-- Start Data section --

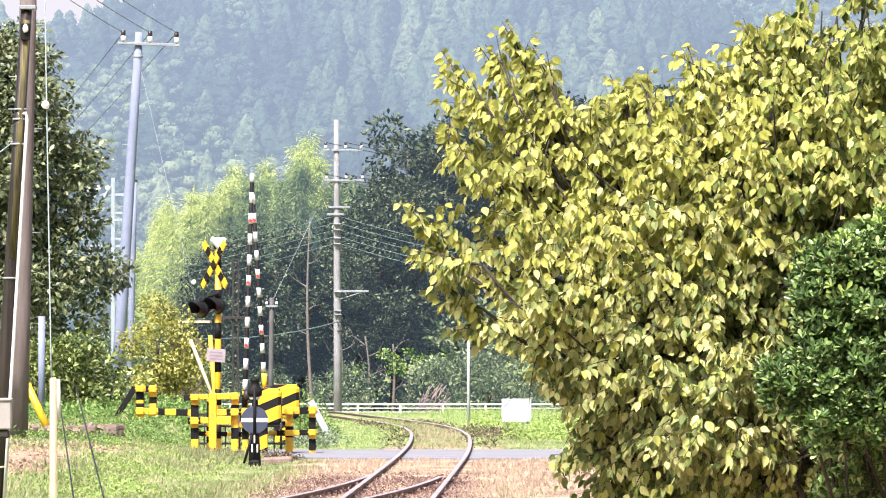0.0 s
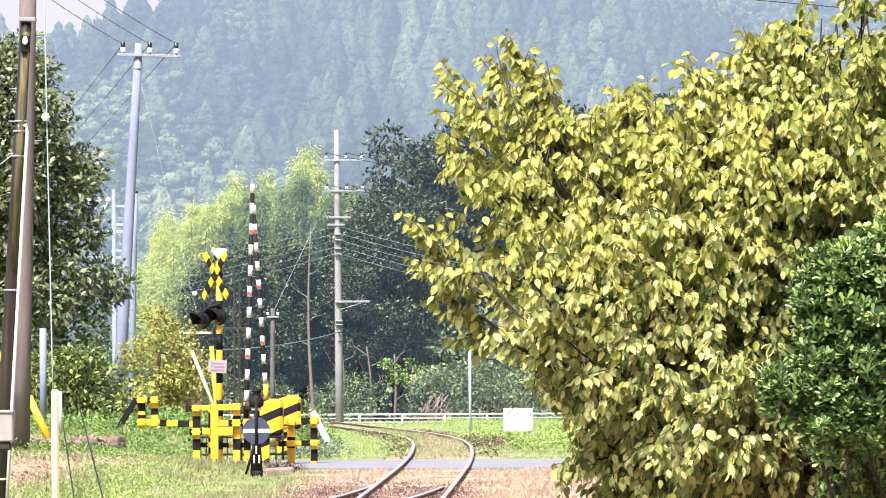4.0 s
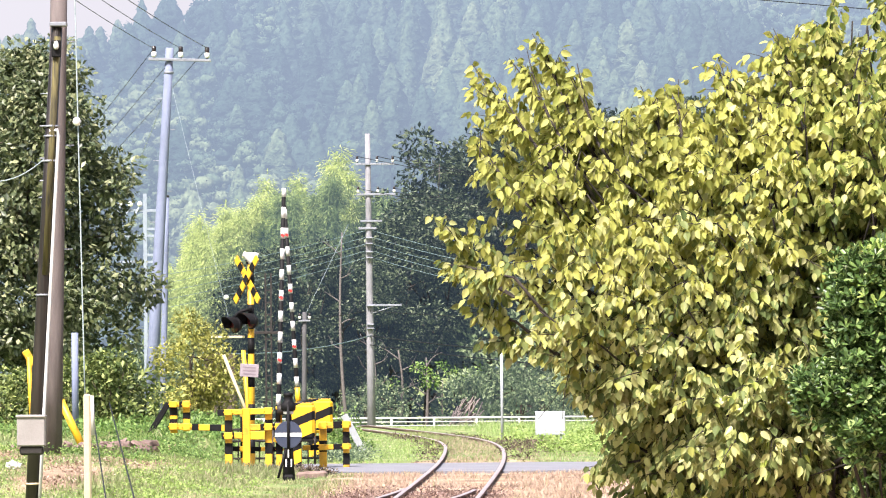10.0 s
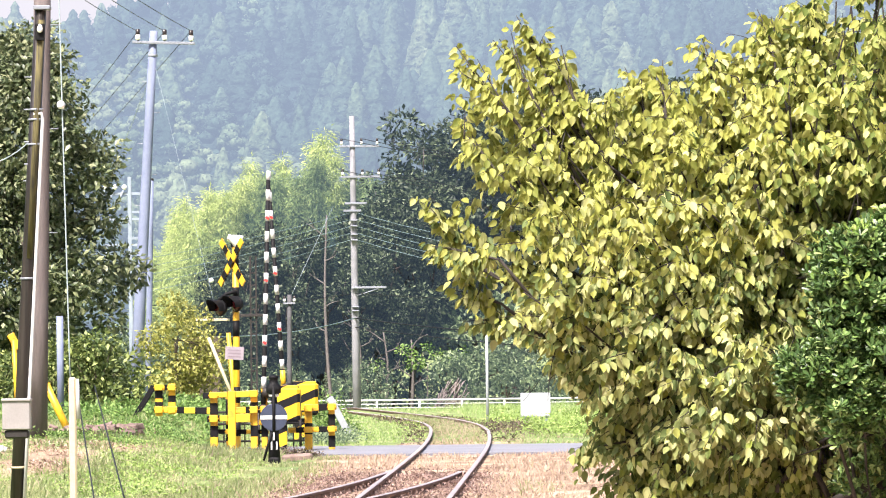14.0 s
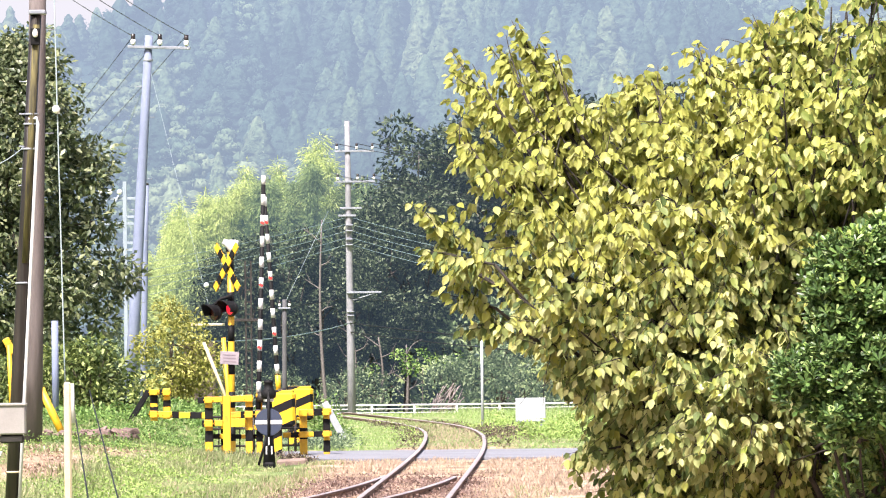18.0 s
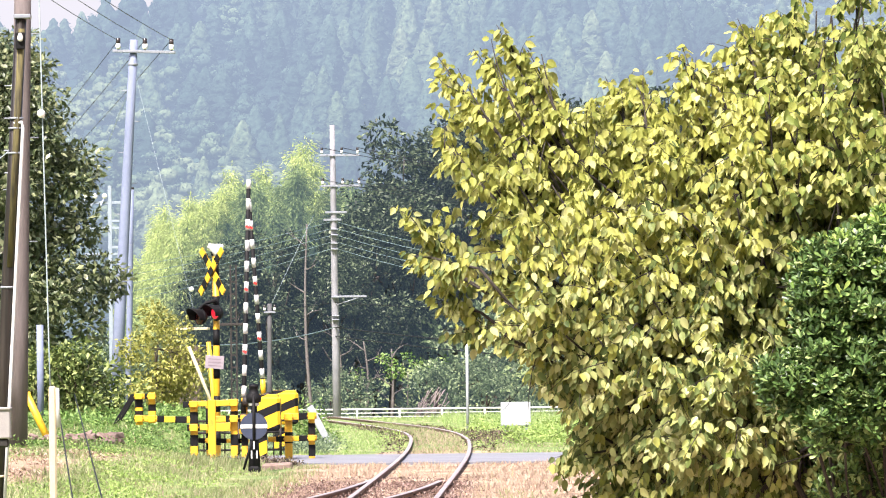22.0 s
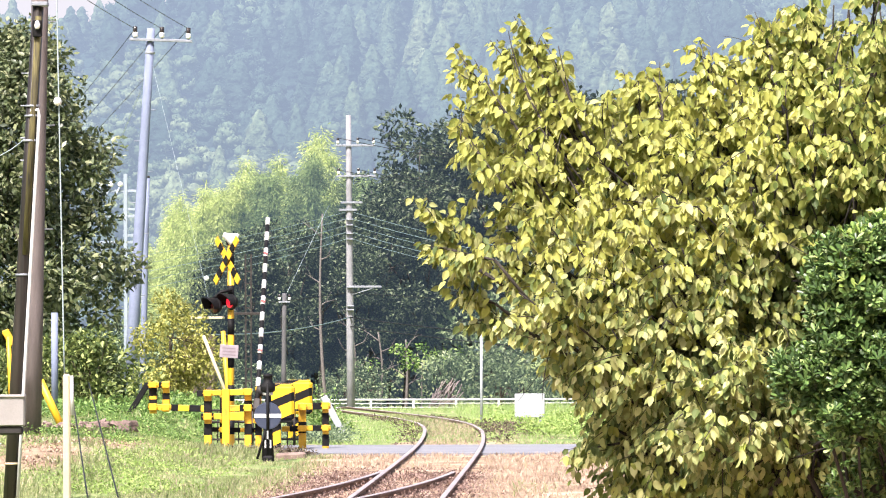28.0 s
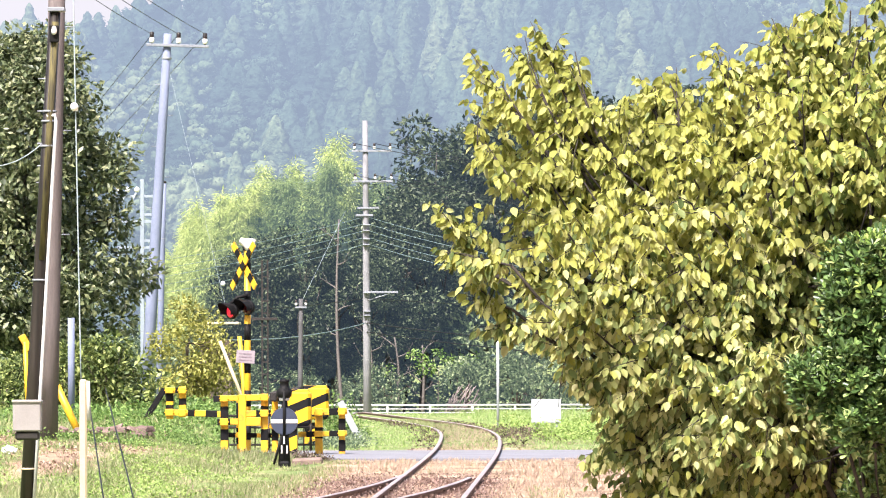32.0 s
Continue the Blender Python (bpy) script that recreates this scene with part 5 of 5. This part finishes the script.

-- End Data section --

Exercise goal = Reproduce the material in its entirety and word for word, without the pictures.

Output for this task =
0.0 s
4.0 s
10.0 s
14.0 s
18.0 s
22.0 s
28.0 s
32.0 s
Continue the Blender Python (bpy) script that recreates this scene with part 5 of 5. This part finishes the script.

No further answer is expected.